The simple truth is that Nigerians were fed up with PDP governments at the centre, and consequently revoked its certificate-of-occupancy; period. The confab from its conception was a kangaroo; politically-motivated merely as a tool for Jonathan’s reelection campaign as such task is legally a legislative function. No doubt, it advantageously presented great opportunity to rub minds on some fundamental issues. Ideally, Jonathan would have in the book articulated his calculated means to implement the outcomes instead of subtly, merely expecting it implemented by Buhari’s government.
However, Jonathan reasonably deserved fair judgment bearing in mind he never aspired to lead the nation if not the sudden demise of his boss, Umaru Musa Yar’Adua. Ditto on his inauguration as Bayelsa state governor following his then boss, Diepreye Alamieyeseigha’s travails during Obasanjo’s administration.
In other words, Jonathan mounted the podiums as governor and president by providence having been cajoled with assurances of backup-supports by Obasanjo expectedly as his puppet. Unfortunately, Jonathan later retreated and took charge.
Thus, most people in his shoes may similarly have poor results due to unpreparedness, absence of ambition and ideas before coming to power which have important roles to play. To make it worse, his predecessors laid no foundation or left blueprints except to loot and squander national treasury, insensitively, Jonathan’s government followed suit.
Nonetheless, the book profusely displayed Obasanjo’s overbearingness which parted the duo after some mafias incidentally hijacked the party. Unbearably, Obasanjo tore his PDP’s membership card. It was deductively, obvious that Jonathan helplessly, merely buried PDP after Obasanjo arbitrarily killed the party by maladministration. Corruption inarguably reigned during the administration and as the commando at that time, most people in Jonathan’s administration; legislature and executive were inherited, selected from Obasanjo’s camp.
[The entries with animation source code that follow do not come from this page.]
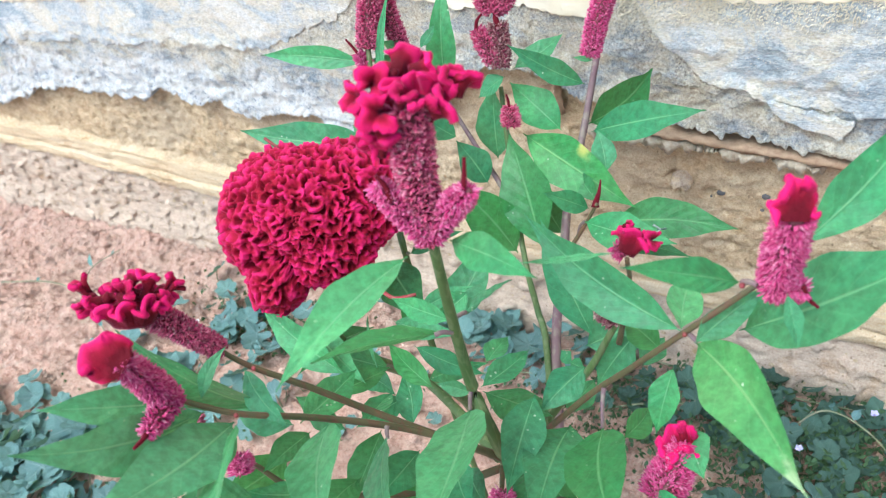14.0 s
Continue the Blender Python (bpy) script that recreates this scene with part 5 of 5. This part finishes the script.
vine(((-1.05, 0.60, 0.012), (-0.93, 0.63, 0.012), (-0.84, 0.63, 0.012), (-0.76, 0.60, 0.012), (-0.68, 0.57, 0.01)), 0.0013, 3, "thin pale vine trailing over pink soil", 1)
vine(((-0.84, 0.63, 0.01), (-0.86, 0.68, 0.02), (-0.83, 0.73, 0.025)), 0.001, 3, "thin pale vine trailing over pink soil", 2)
vine(((0.14, 0.78, 0.01), (0.22, 0.775, 0.012), (0.31, 0.775, 0.015), (0.42, 0.78, 0.012)), 0.0012, 2, "pale runner along the wall foot", 3)
vine(((0.22, 0.77, 0.01), (0.25, 0.72, 0.012), (0.3, 0.68, 0.02), (0.32, 0.62, 0.012)), 0.0012, 2, "pale runner across the soil", 4)
vine(((0.3, 0.71, 0.01), (0.34, 0.75, 0.04), (0.39, 0.74, 0.035), (0.43, 0.7, 0.012)), 0.0011, 3, "pale runner arching over weeds", 5)
vine(((0.12, 0.7, 0.008), (0.18, 0.72, 0.02), (0.26, 0.745, 0.012)), 0.0014, 0, "pale dry stalk lying on the soil", 6)
vine(((-0.05, 0.70, 0.006), (0.02, 0.715, 0.012), (0.07, 0.69, 0.008)), 0.0011, 0, "pale dry stalk lying on the soil", 7)


def blossom(at, r, material, label):
    ob = thing("wild_flower", at, label, "flower", "small wild flowers")
    for k in range(5):
        w = 2 * math.pi * k / 5
        d = np.array((math.cos(w), math.sin(w), 0.45))
        leaf(ob, np.array(at), np.array(at) + d * r, r * 0.9, material, label="petal")
    part("stalk", tube([at, (at[0], at[1] + 0.003, at[2] / 2), (at[0], at[1] + 0.004, -0.004)], 0.0007, 0.0007, 6, 5), VINE, ob)


blossom((-0.51, 0.625, 0.035), 0.009, PETAL, "tiny white wild flower among creeping leaves")
blossom((0.385, 0.765, 0.03), 0.0045, PETAL_BLUE, "tiny lilac wild flower among weeds")
blossom((0.33, 0.70, 0.03), 0.0045, PETAL_BLUE, "tiny lilac wild flower among weeds")
blossom((-0.66, 0.36, 0.04), 0.008, PETAL, "tiny white wild flower among creeping leaves")
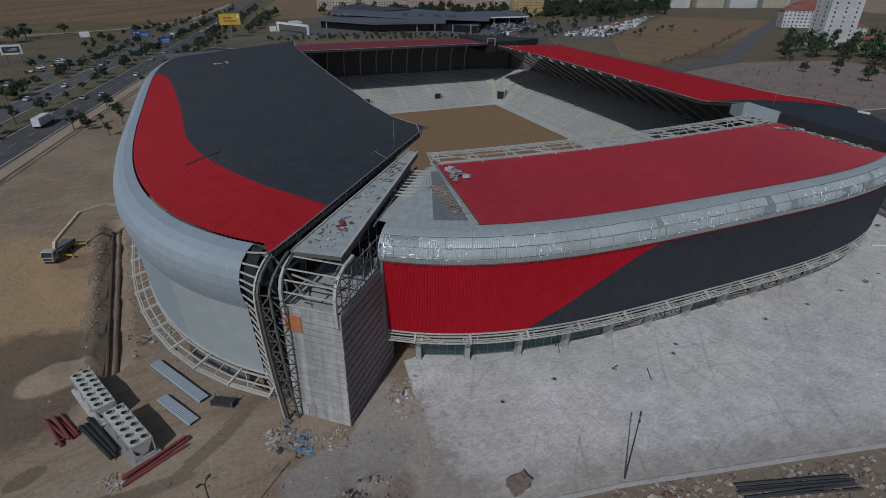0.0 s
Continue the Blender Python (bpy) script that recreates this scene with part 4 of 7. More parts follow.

Hence, the trend triumphed until Buhari’s wind of change fiercely blew PDP away from power in 2015. Obviously, neither of the two ex-presidents’ books statesmanly showed resourceful tips towards improving on governance which is paramount.
In Obasanjo’s book for instance, the ex-president sumptuously ridiculed his vice, Atiku Abubakar with allegations of colossal corrupt practices albeit refused to clearly give clues on the illicit transactions for investigations.
Possibly, doing so may open can of worms that will indict him too as Atiku, being his subordinate then wouldn’t have successfully concluded any illicit deals without his complicity and approval.
As for Jonathan’s prowess for conceding apparent defeat, democracy is a game of numbers. The electoral umpire as the referee having adopted card-readers wouldn’t have openly manipulated the results when the main opposition was determined to wrestle power.
Again, if irregularities existed in an election but not challenged, it isn’t a worthy virtue for celebration. The system grows when citizens determinedly, collectively stand like watchmen against irregularities and injustices. From there, the legal system is strengthened alongside social justice.
An Associate Justice of the Supreme Court of the United States of America, Thurgood Marshall remarkably said, “Where you see wrong or inequality or injustice, speak out, because this is your country. This is your democracy. Make it. Protect it. Pass it on”.
Premised on that, I conclude with a quote by Martin Luther King Jr, “A man dies when he refuses to stand up for that which is right. A man dies when he refuses to stand up for justice. A man dies when he refuses to take a stand for that which is true”.
Umegboro is a public affairs analyst and Associate, Chartered Institute of Arbitrators (United-Kingdom).